A Place to Talk About War

I would like to hear from soldiers who have been in combat situations, from their families, or from others interested in this conversation. I am a graduate student interested in war rhetoric. I have no preset agenda: I simply want to listen, to learn, and to be supportive.

Name:
Location: Texas, United States

Married, two kids. Worked in the defense industry for 20 years before taking a different path. I'll be starting my dissertation on the rhetoric of war in a few months. This semester I am teaching Freshman Composition. I DON'T CARE ABOUT BLOGGERS' SPELLING, PUNCTUATION, OR ANY OTHER GRAMMAR MATTERS--I JUST WANT TO HEAR FROM YOU.

Monday, February 20, 2006

Deny the Holocaust, get three years

David Irving's defense tried to paint it as a free speech issue; as Irving so charmingly put it, "Of course it's a question of freedom of speech.
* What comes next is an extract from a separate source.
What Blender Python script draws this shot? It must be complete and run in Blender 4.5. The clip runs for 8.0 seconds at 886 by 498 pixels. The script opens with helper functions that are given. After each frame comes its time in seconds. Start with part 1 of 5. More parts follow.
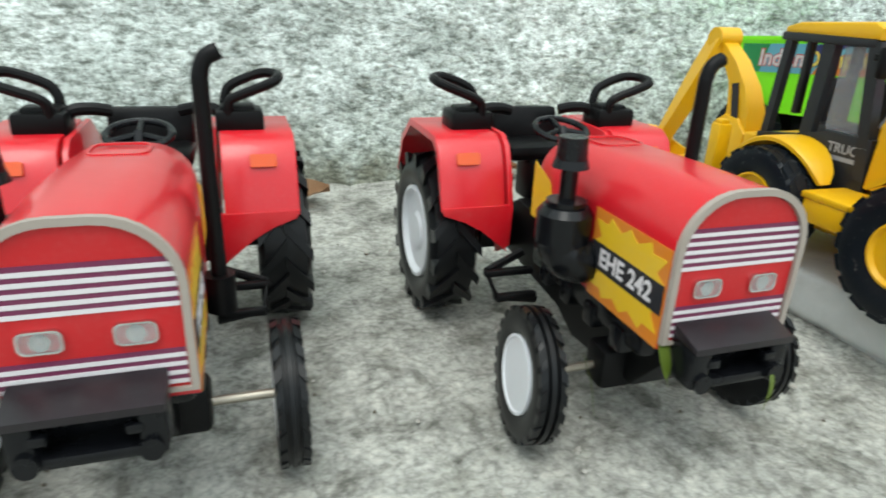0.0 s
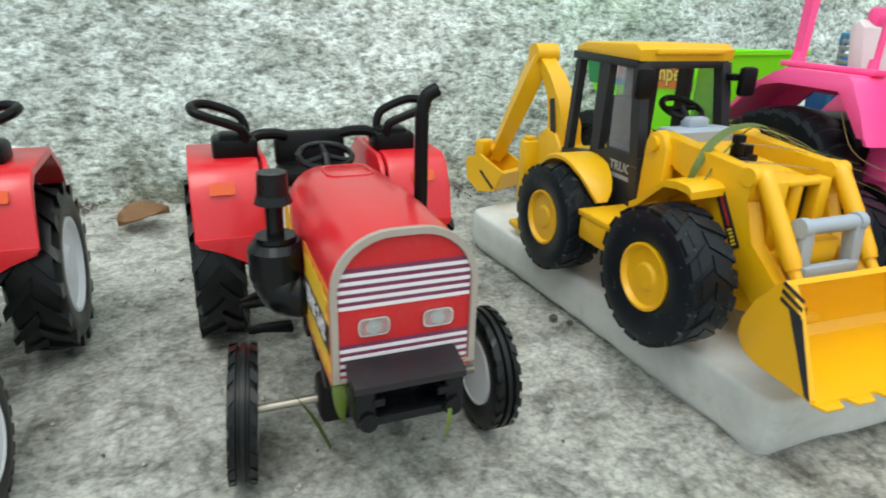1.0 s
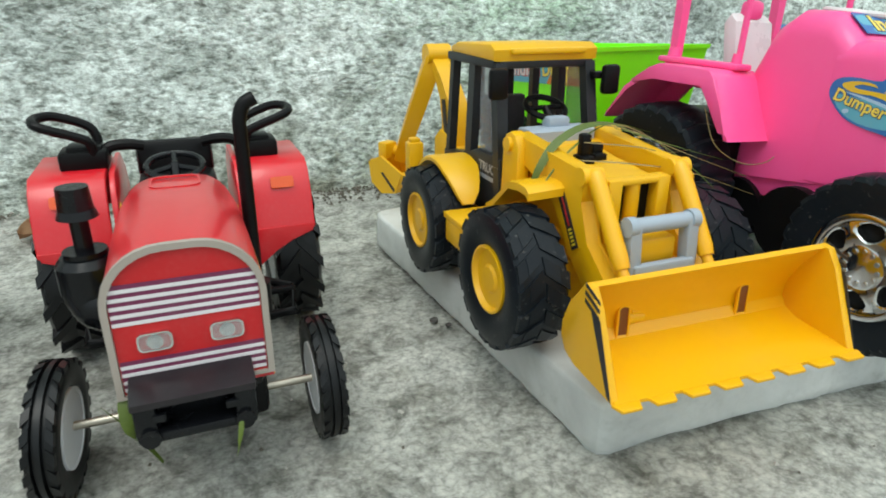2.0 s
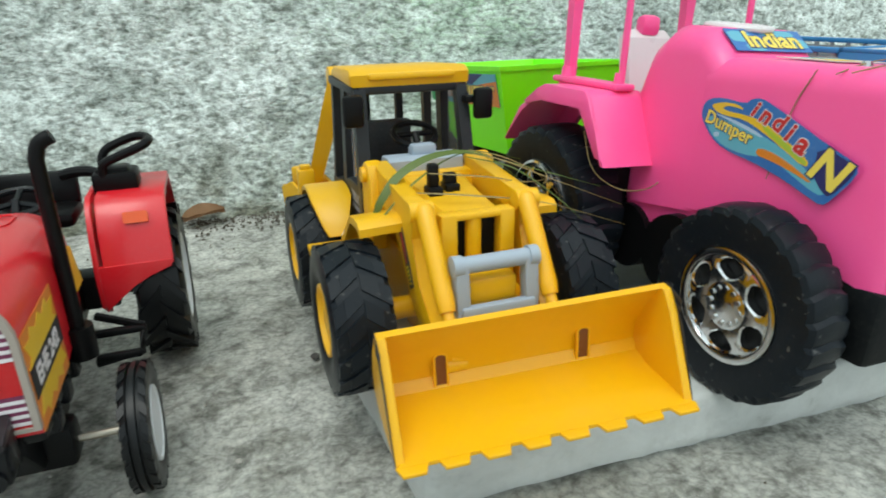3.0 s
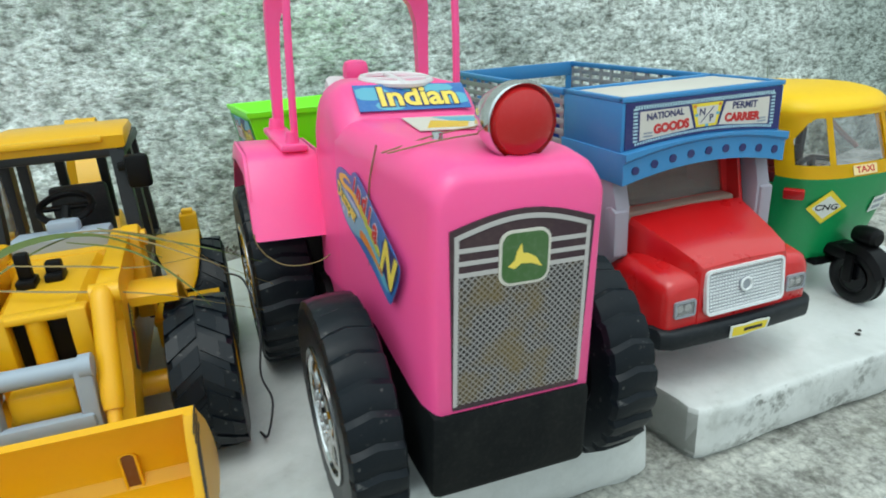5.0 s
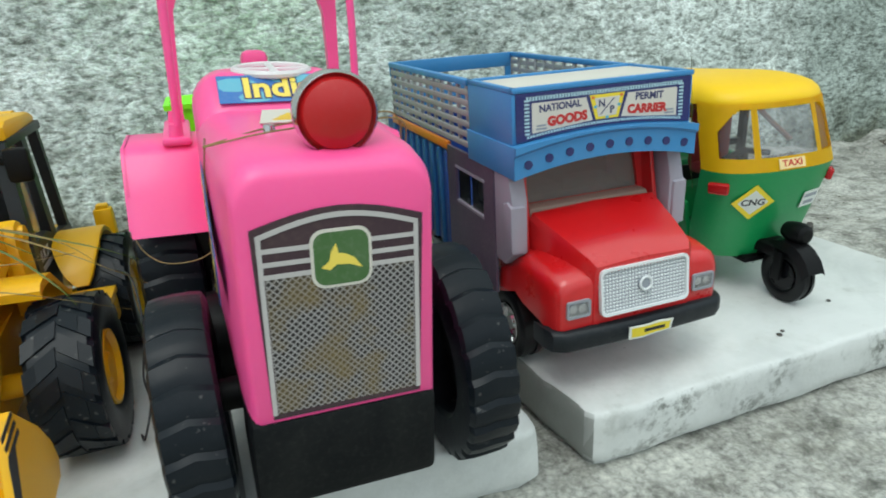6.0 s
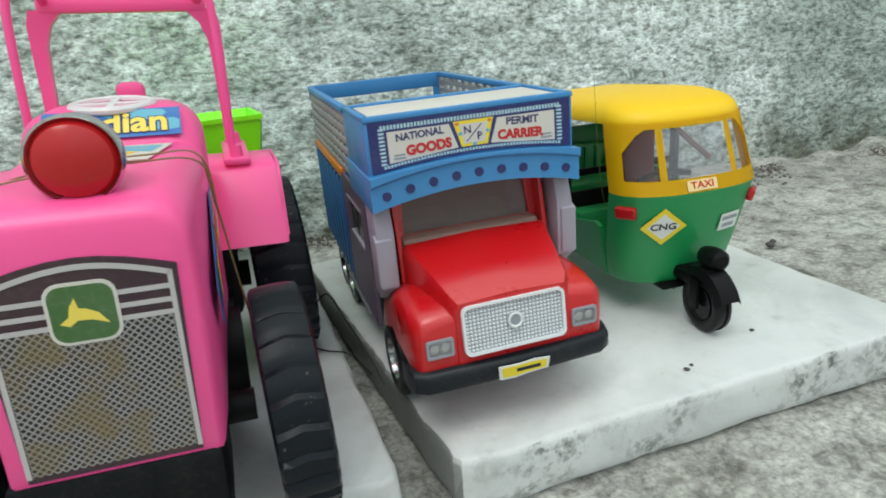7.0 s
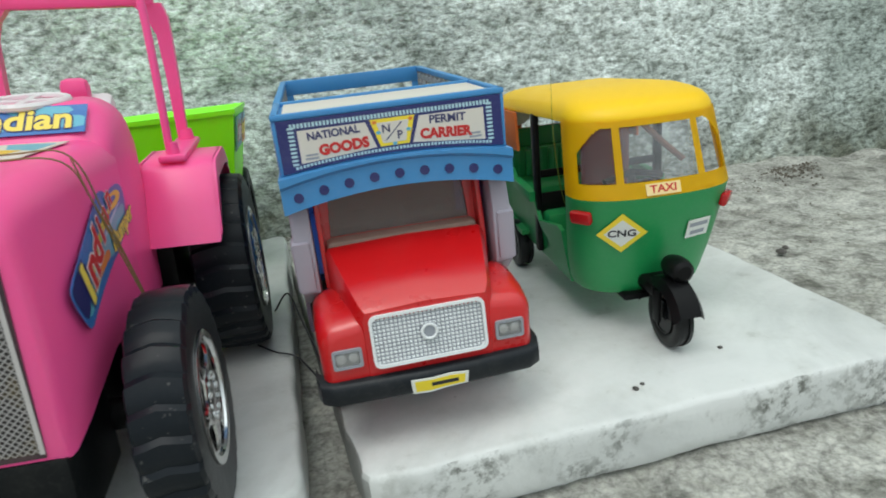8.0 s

The law is an ass."
But the Austrian court saw it differently, accepting his guilty plea of breaking the 1992 law which applies to "whoever denies, grossly plays down, approves or tries to excuse the National Socialist genocide or other National Socialist crimes against humanity in a print publication, in broadcast or other media."
In other words, Irving admits (how could he not?) that he wrongly asserted that the Holocaust never involved a concerted effort to kill Jews, and that Auschwitz had no gas chambers, and that Hitler knew nothing about the Holocaust.
Irving's track record is court is poor. He sued American Holocaust scholar Deborah Lipstadt for libel in Britain in 2000, and lost. And in 1992 he was fined $6,000 "for publicly insisting the Nazi gas chambers at Auschwitz were a hoax."
Now he's planning to mirror his book Hitler's War with his own story, Irving's War. Such a pairing speaks all I need to know.